Once you are level 6, most casters now can maximize their full burst combo. The best scenario is to wait for the enemy champion to use their abilities on a wave of minions or on you, and miss. Once this happens you will want to immediately counter attack while their abilities are on cooldown. If you have memorized the cooldown period of every champion, you will know how long you can safely harass.
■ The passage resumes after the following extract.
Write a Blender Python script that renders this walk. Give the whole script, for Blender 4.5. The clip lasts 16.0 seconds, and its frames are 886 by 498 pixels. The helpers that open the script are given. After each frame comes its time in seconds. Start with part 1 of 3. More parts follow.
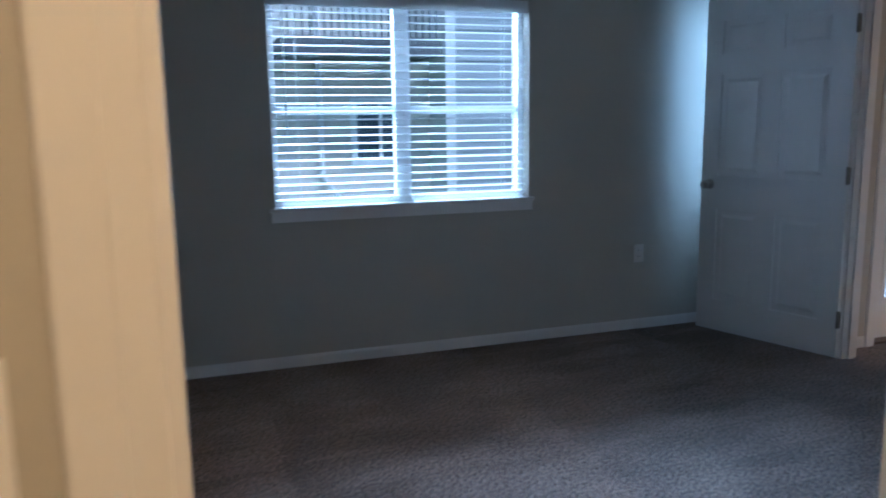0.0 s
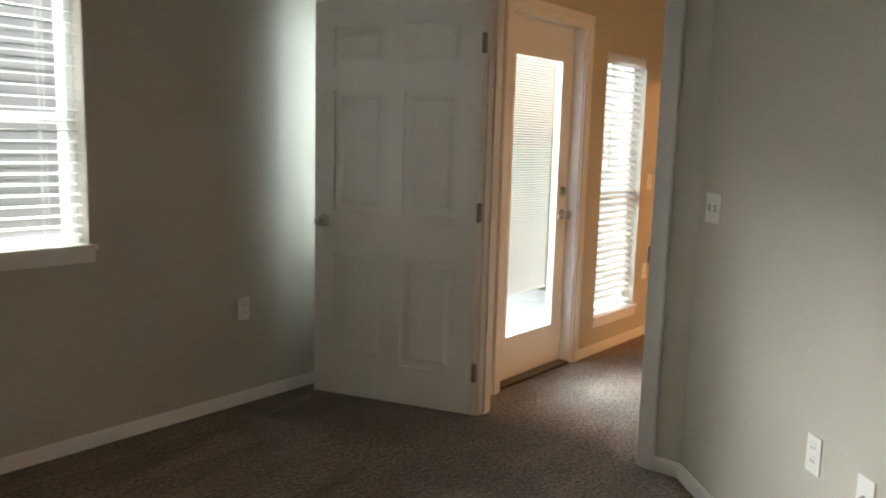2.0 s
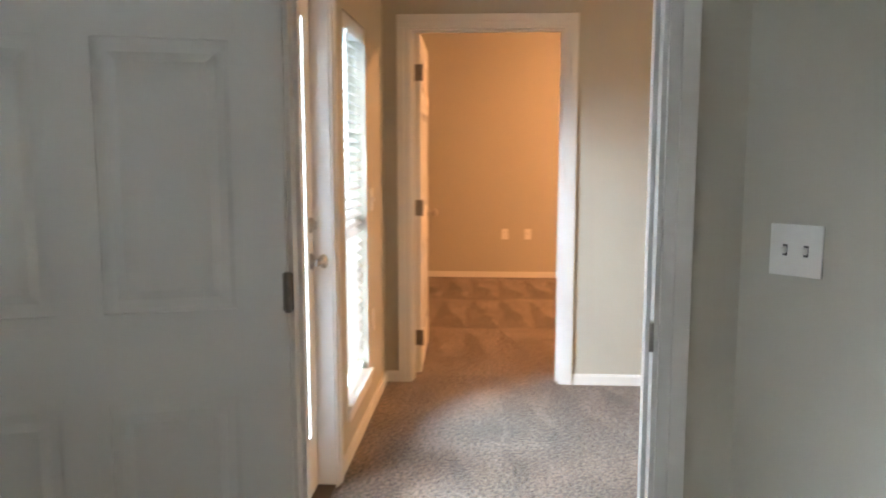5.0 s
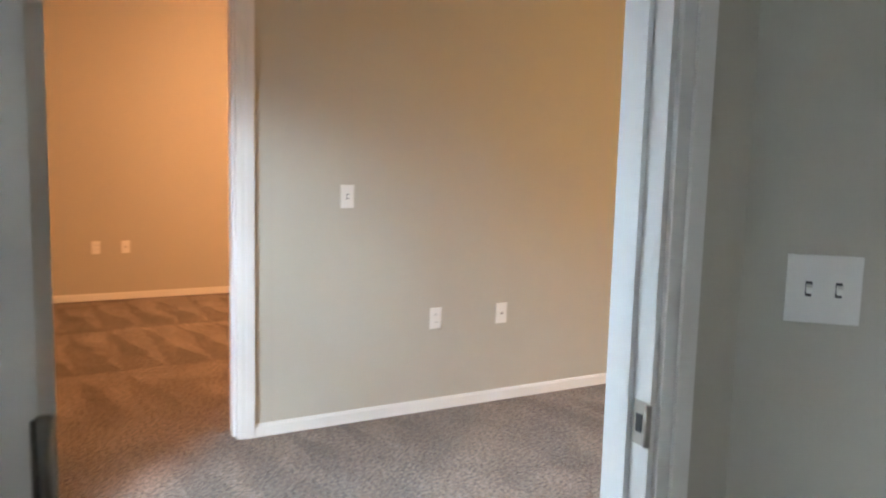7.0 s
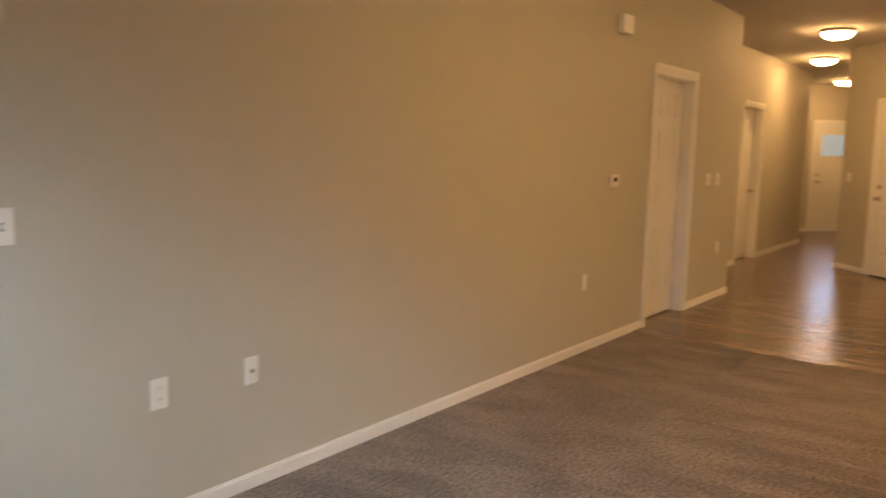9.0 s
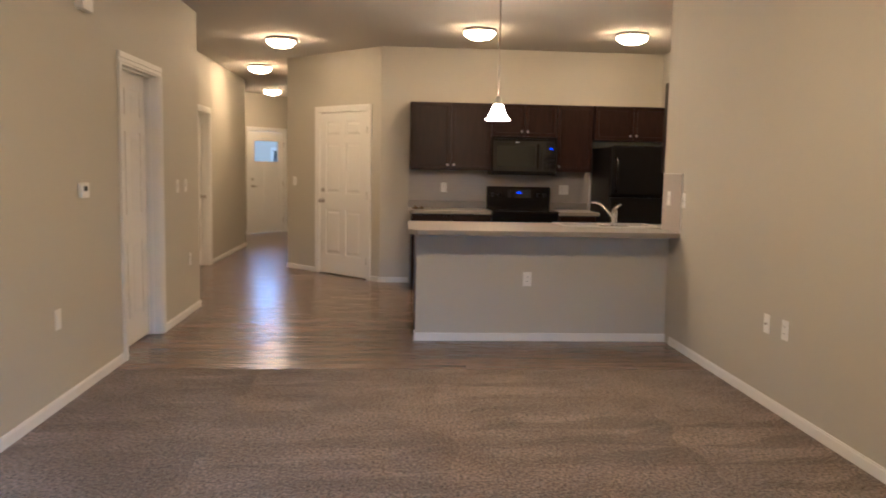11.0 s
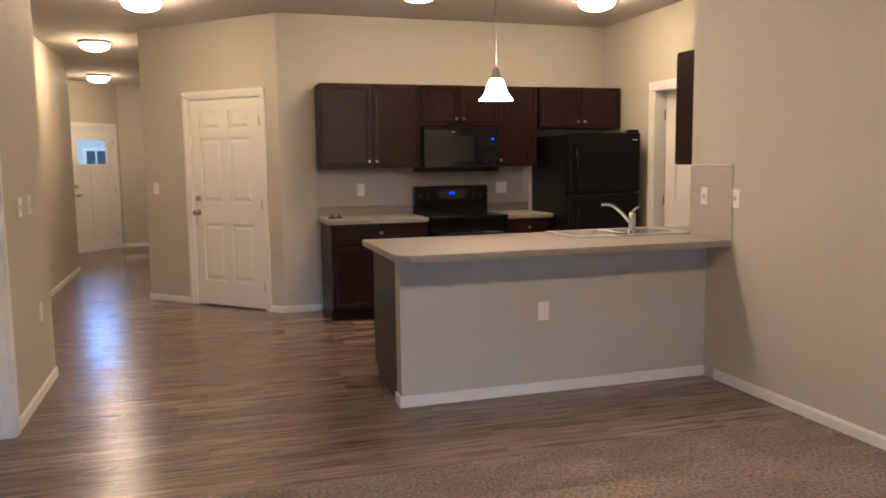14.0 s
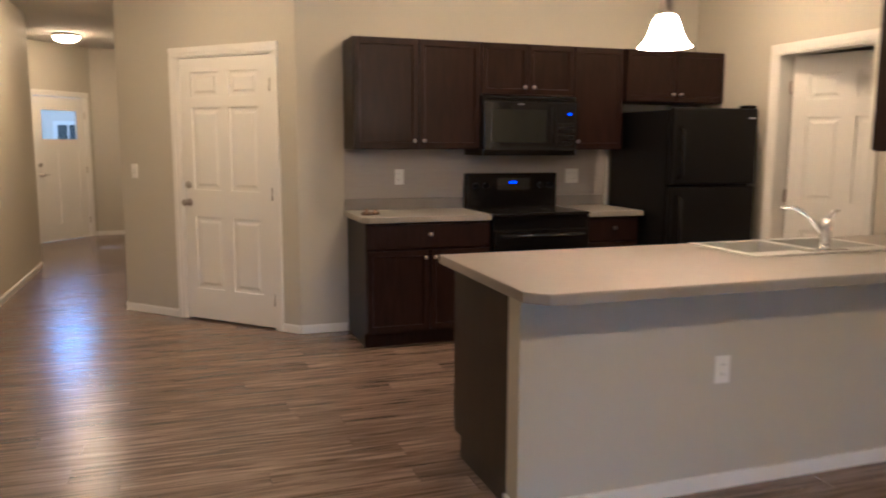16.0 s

Don’t be ‘evade or run’ happy. What I mean is that just because the enemy caster did some damage to you, does not always mean you should run away. It might be the best time to attack. If you know you will survive the damage, then you should in most cases immediately counter attack with your abilities and continue to do this as long as the champion is on cooldown. If the enemy caster champion is taking minion damage, it is even more of a reason to counter attack.
Positioning vs. AD
When you are laning against an AD champion, the most important concepts to keep note of are their auto-attack range and summoner spells. One of the hardest champions to lane against (assuming no ganks from the jungle) is Caitlyn. Her auto attack range is incredibly long, which allows her to harass and then quickly walk out of minion aggro and repeat over and over. This form of harassment will make it hard for you to farm if you are a melee champion. You want to focus on standing behind your creep line and diagonal to the minions that are about to die. This creates a further distance between you and the enemy champion and also allows you to evade more quickly to tower, brush or flash to the ledge near your wraiths.